WASHINGTON – In a referendum, a majority of Swiss voters (although with a very narrow margin) indicated that they want restrictions on immigration. This change would affect mostly immigration from the European Union. This vote may cause serious problems for the Swiss government, since the free movement of people across boundaries is an integral component of agreements Switzerland signed with the EU. Restricting immigration unilaterally may not be possible without reopening negotiation on the entire package of complex agreements.

Anti-immigrant sentiment across Europe

Be that as it may, the Swiss vote has been quickly noted by all conservative, right-wing political forces across Europe as an indication of a new trend favoring real restrictions on immigration. True or false, the anti-EU parties now gaining momentum in France, the Netherlands, the UK and elsewhere claim that immigrants are usually citizens of poorer countries who want to come to rich countries in order to take advantage of developed social services and other welfare advantages. In other words, immigrants are leeches who come to “take” rather than to “contribute”. Now, by a small margin, the (neutral, non EU) Swiss indicate that they agree with this contention.

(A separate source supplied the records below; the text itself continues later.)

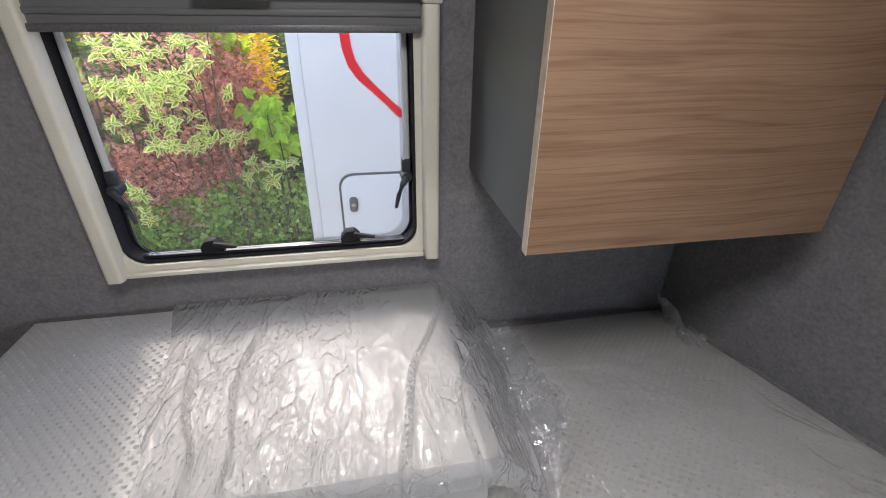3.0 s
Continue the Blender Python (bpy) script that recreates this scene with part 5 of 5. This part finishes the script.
LEAF_CREAM = leaf_mat("cream_leaf_margin", (0.95, 0.94, 0.42), vary=0.15)
LEAF_MIDRIB = leaf_mat("green_leaf_centre", (0.32, 0.5, 0.07))
LEAF_RED = leaf_mat("purple_red_leaf", (0.8, 0.44, 0.35), vary=0.5)
LEAF_LIME = leaf_mat("fresh_green_leaf", (0.5, 0.72, 0.06))
LEAF_IVY = leaf_mat("ivy_leaf", (0.4, 0.56, 0.14), vary=0.5)
LEAF_YEL = leaf_mat("yellow_blossom", (0.95, 0.76, 0.03))
TWIG = mat("brown_twig", (0.12, 0.08, 0.05), rough=0.8, grain=0.2)
HEDGE = mat("deep_hedge", (0.2, 0.22, 0.1), rough=0.9, grain=0.4, grain_scale=12, stain=0.4, stain_scale=3)


def leaf_verts(c, q, L, w, curl):
    """A pointed leaf of six points: base, shoulders, waist, tip."""
    pts = [(0, 0, 0), (.3, .5 * w, .06), (.65, .42 * w, .04), (1, 0, -curl), (.65, -.42 * w, .04), (.3, -.5 * w, .06)]
    return [tuple(c + q @ (Vector(p) * L)) for p in pts]


def add_leaf(vs, fs, c, q, L, w=0.45, curl=0.12):
    k = len(vs)
    vs += leaf_verts(c, q, L, w, curl)
    fs.append(tuple(range(k, k + 6)))


def add_variegated(vs, fs, ms, c, q, L):
    k = len(vs)
    vs += leaf_verts(c, q, L, 0.46, 0.15)
    inner = [(.08, 0, .004), (.33, .24 * .46, .06), (.62, .15 * .46, .045), (.85, 0, -.05), (.62, -.15 * .46, .045), (.33, -.24 * .46, .06)]
    vs += [tuple(c + q @ (Vector(p) * L)) for p in inner]
    for i in range(6):
        fs.append((k + i, k + (i + 1) % 6, k + 6 + (i + 1) % 6, k + 6 + i))
        ms.append(0)
    fs.append(tuple(range(k + 6, k + 12)))
    ms.append(1)


def leaf_object(name, vs, fs, mats, ms=None):
    me = bpy.data.meshes.new(name)
    me.from_pydata(vs, [], fs)
    me.transform(SETOUT[0])
    for m in mats:
        me.materials.append(m)
    if ms:
        me.polygons.foreach_set("material_index", ms)
    return new(name, me)


def turn(rnd, lift):
    """A leaf's bearing: any way round, tipped up by about lift."""
    return (Euler((0, 0, rnd.uniform(0, 6.283))).to_matrix() @ Euler((rnd.uniform(-.5, .5), -lift + rnd.uniform(-.35, .35), 0)).to_matrix())


def shrub(name, label):
    s = thing(name, label, "shrub", "shrubs")
    return s


def rosette(rnd, k, n, tip):
    """Bearing of leaf k of n round a shoot whose tip points out to the light."""
    a = 6.283 * (k + rnd.uniform(-.3, .3)) / n
    base = Euler((0, -math.pi / 2 + tip[0], tip[1])).to_matrix()
    return base @ Euler((0, 0, a)).to_matrix() @ Euler((rnd.uniform(-.35, .35), -rnd.uniform(.05, .5), 0)).to_matrix()


rnd = random.Random(11)
# variegated shrub: sprays of leafy shoots on thin stems
s = shrub("variegated_shrub", "shrub with cream-edged yellow-green leaves")
vs, fs, ms, stems = [], [], [], []
sprays = ((1.42, 1.21, .1, .035, 11), (1.31, 1.10, .045, .04, 8), (1.335, .985, .06, .045, 9), (1.49, 1.05, .09, .1, 26), (1.57, .87, .06, .06, 11), (1.47, .80, .035, .04, 6),
          (1.55, .71, .035, .025, 4), (1.345, .74, .055, .03, 9), (1.17, .735, .05, .02, 6), (1.11, .515, .045, .03, 7), (1.70, .50, .03, .03, 5), (1.765, .30, .03, .04, 5), (.905, .59, .02, .01, 2),
          (1.63, 1.15, .07, .12, 16), (1.72, .95, .06, .1, 10), (1.85, 1.1, .1, .15, 16), (1.95, .75, .1, .15, 12), (2.2, .9, .12, .2, 14))
for cy, cz, sy, sz, n in sprays:
    for _ in range(max(2, int(n * .8))):
        x, y, z = 3.2 + rnd.uniform(-.1, .12), cy + rnd.gauss(0, sy), cz + rnd.gauss(0, sz)
        tip = (rnd.uniform(.2, 1.0), rnd.uniform(-.6, .6))
        nl = rnd.randint(6, 8)
        for k in range(nl):
            add_variegated(vs, fs, ms, Vector((x, y, z)), rosette(rnd, k, nl, tip) @ Euler((rnd.uniform(-.7, .7), rnd.uniform(-.6, .6), rnd.uniform(-.4, .4))).to_matrix(), rnd.uniform(.035, .072))
        for k in range(3):
            add_variegated(vs, fs, ms, Vector((x - .012, y, z + .012)), rosette(rnd, k, 3, tip), rnd.uniform(.02, .034))
    stems.append(tube([(3.5, cy + .05, cz - .4), (3.42, cy + .02, cz - .15), (3.2, cy, cz)], [.006, .005, .0025], 5))
o = leaf_object("crown", vs, fs, [LEAF_CREAM, LEAF_MIDRIB], ms)
o.parent = s
part("stems", joined(*stems), TWIG, s)
# purple shrub: masses of small leaves
s = shrub("purple_shrub", "dense purple-red leaved shrub")
vs, fs, stems = [], [], []
for cx, cy, cz, rx, ry, rz, n in ((3.62, 1.22, .98, .2, .22, .34, 4200), (3.55, 1.65, .42, .2, .45, .3, 5200), (3.7, 1.55, 1.0, .2, .5, .5, 3000), (3.6, 2.3, .8, .2, .4, .6, 2400), (3.55, 1.3, .42, .15, .2, .22, 1800)):
    for _ in range(n):
        a = Vector((rnd.gauss(0, 1), rnd.gauss(0, 1), rnd.gauss(0, 1)))
        a = a.normalized() * rnd.random() ** .35
        p = Vector((cx + a.x * rx, cy + a.y * ry, cz + a.z * rz)) + Vector(noise.noise_vector(Vector((a.x * 3, a.y * 3, a.z * 3 + cx)))) * .09
        add_leaf(vs, fs, p, turn(rnd, .3) if rnd.random() < .4 else rosette(rnd, 0, 1, (rnd.uniform(.2, 1.2), rnd.uniform(-.6, .6))) @ Euler((0, 0, rnd.uniform(0, 6.28))).to_matrix(), rnd.uniform(.02, .038), .55)
    for _ in range(10):
        stems.append(tube([(cx + .1, cy, cz - rz), (cx + rnd.uniform(0, .1), cy + rnd.uniform(-.2, .2) * ry * 3, cz), (cx + rnd.uniform(0, rx), cy + rnd.uniform(-ry, ry), cz + rz * rnd.uniform(.3, 1))], [.006, .004, .002], 4))
o = leaf_object("crown", vs, fs, [LEAF_RED])
o.parent = s
part("stems", joined(*stems), TWIG, s)
# broad fresh leaves
s = shrub("maple_shoots", "shoots with broad fresh green leaves")
vs, fs = [], []
for cx, cy, cz, n in ((3.25, .96, .83, 26), (3.25, .93, .72, 18), (3.25, 1.03, .87, 10), (3.6, 1.2, 1.22, 20), (3.6, 1.1, 1.2, 12), (3.6, 1.26, 1.28, 10)):
    for _ in range(n):
        c = Vector((cx + rnd.gauss(0, .04), cy + rnd.gauss(0, .055), cz + rnd.gauss(0, .06)))
        q = rosette(rnd, 0, 1, (rnd.uniform(.1, .9), rnd.uniform(-.5, .5))) @ Euler((0, 0, rnd.uniform(2.4, 3.9))).to_matrix()
        L = rnd.uniform(.06, .1)
        for a in (-.8, 0, .8):
            add_leaf(vs, fs, c, q @ Euler((0, 0, a)).to_matrix(), L * (1 if a == 0 else .75), .6, .18)
o = leaf_object("crown", vs, fs, [LEAF_LIME])
o.parent = s
part("stems", joined(*[tube([(3.4, cy, -.1), (3.3, cy, cz * .6), (cx, cy, cz)], [.01, .006, .003], 5) for cx, cy, cz in ((3.2, .98, .86), (3.22, .94, .74), (3.5, 1.25, 1.38))]), TWIG, s)
# ivy and undergrowth
s = shrub("ivy", "dark green ivy and undergrowth")
vs, fs = [], []
for _ in range(9500):
    y = rnd.uniform(.7, 2.6)
    z = rnd.uniform(GZ, .48 + .12 * noise.noise(Vector((y * 3, 0, 0))) - .25 * max(0, y - 1.25))
    add_leaf(vs, fs, Vector((3.32 + rnd.uniform(0, .25) + .1 * noise.noise(Vector((y * 4, z * 4, 2))), y, z)), rosette(rnd, 0, 1, (rnd.uniform(.1, .9), rnd.uniform(-.6, .6))) @ Euler((0, 0, rnd.uniform(2, 4.3))).to_matrix(), rnd.uniform(.02, .042), .8)
o = leaf_object("crown", vs, fs, [LEAF_IVY])
o.parent = s
# yellow flowering shrub
s = shrub("yellow_shrub", "shrub with bright yellow blossom")
vs, fs = [], []
for cx, cy, cz, n in ((3.5, 1.0, 1.22, 190), (3.5, .985, 1.12, 170), (3.5, .975, 1.0, 150), (3.5, 1.02, 1.34, 120), (3.95, 2.05, 1.33, 260), (3.95, 2.3, 1.25, 150), (3.95, 1.85, 1.36, 120), (4.0, 1.5, 1.5, 200)):
    for _ in range(n):
        add_leaf(vs, fs, Vector((cx + rnd.gauss(0, .05), cy + rnd.gauss(0, .035), cz + rnd.gauss(0, .06))), turn(rnd, .3), rnd.uniform(.02, .045), .7)
o = leaf_object("blossom", vs, fs, [LEAF_YEL])
o.parent = s
# the hedge behind them all
s = shrub("hedge", "deep green hedge behind the shrubs")
vs, fs = [], []
for _ in range(9000):
    y, z = rnd.uniform(-1.5, 4.5), rnd.uniform(GZ, 1.55)
    add_leaf(vs, fs, Vector((4.25 + .25 * noise.noise(Vector((y * 2, z * 2, 4))) + rnd.uniform(-.1, .1), y, z)), turn(rnd, .1), rnd.uniform(.05, .09), .6)
o = leaf_object("leaves", vs, fs, [LEAF_IVY])
o.parent = s
part("core", sheet(50, 30, lambda u, v: Vector((4.45 + .2 * noise.noise(Vector((u * 12, v * 6, 1))), -1.8 + 6.6 * u, GZ - .02 + v * 1.9))), HEDGE, s)

SETOUT[0] = Matrix.Identity(4)
# ---- floor planks ----
W_PLANK, L_PLANK = 0.185, 1.2
plank_meshes = []
for k in range(3):
    bm = box(0.0003, W_PLANK - 0.0003, 0.0003, L_PLANK - 0.0003, -0.004, 0.0, 0.0006, 1)
    me = bpy.data.meshes.new("plank")
    bm.to_mesh(me)
    bm.free()
    me.materials.append(PLANK)
    plank_meshes.append(me)
rnd = random.Random(5)
for i in range(13):
    x = EX + 0.01 + i * W_PLANK
    if x > 1.0:
        break
    y = -3.145 - rnd.uniform(0, 0.9)
    while y < 1.0:
        ob = new("plank", plank_meshes[(i + int(y * 10)) % 3])
        y0, y1 = max(y, -3.145), min(y + L_PLANK, 1.2)
        ob.location = (x, y0, 0)
        ob.scale = (1, (y1 - y0) / L_PLANK, 1)
        ob.parent = floor
        y += L_PLANK
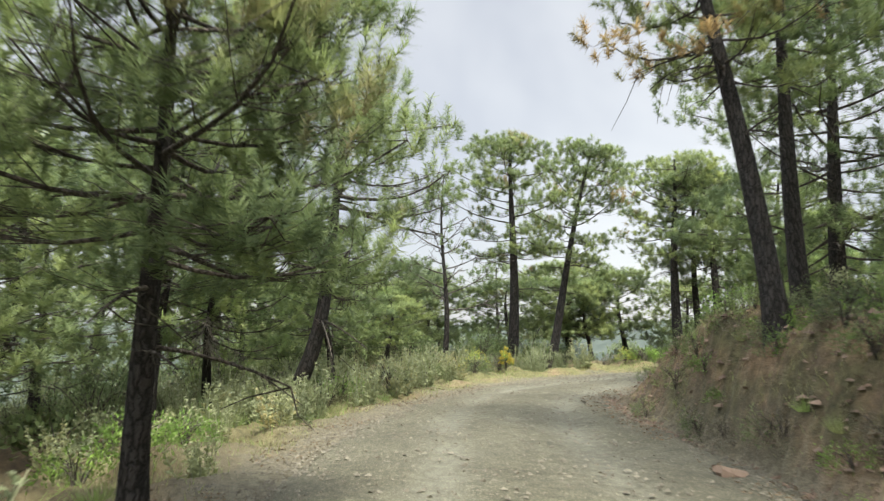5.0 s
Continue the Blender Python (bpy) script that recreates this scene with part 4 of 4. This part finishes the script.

Poorer neighbors not wanted

Hard to say how all this will end up. The anti-immigrant parties may not be strong enough to force major policy changes within Europe. But their emergence is a sign of very lukewarm (if not altogether hostile) feelings towards Europe.

The grand idea of a borderless Europe where all people feel citizens of an entity larger than their own country of origin is just a fantasy. The “European Idea” is indeed just an idea, embraced by some elites; but with no popular appeal. Most Europeans are preoccupied with getting by in low or zero growth economies. The notion that their financially strapped countries have an open door for their poorer neighbors is not that popular.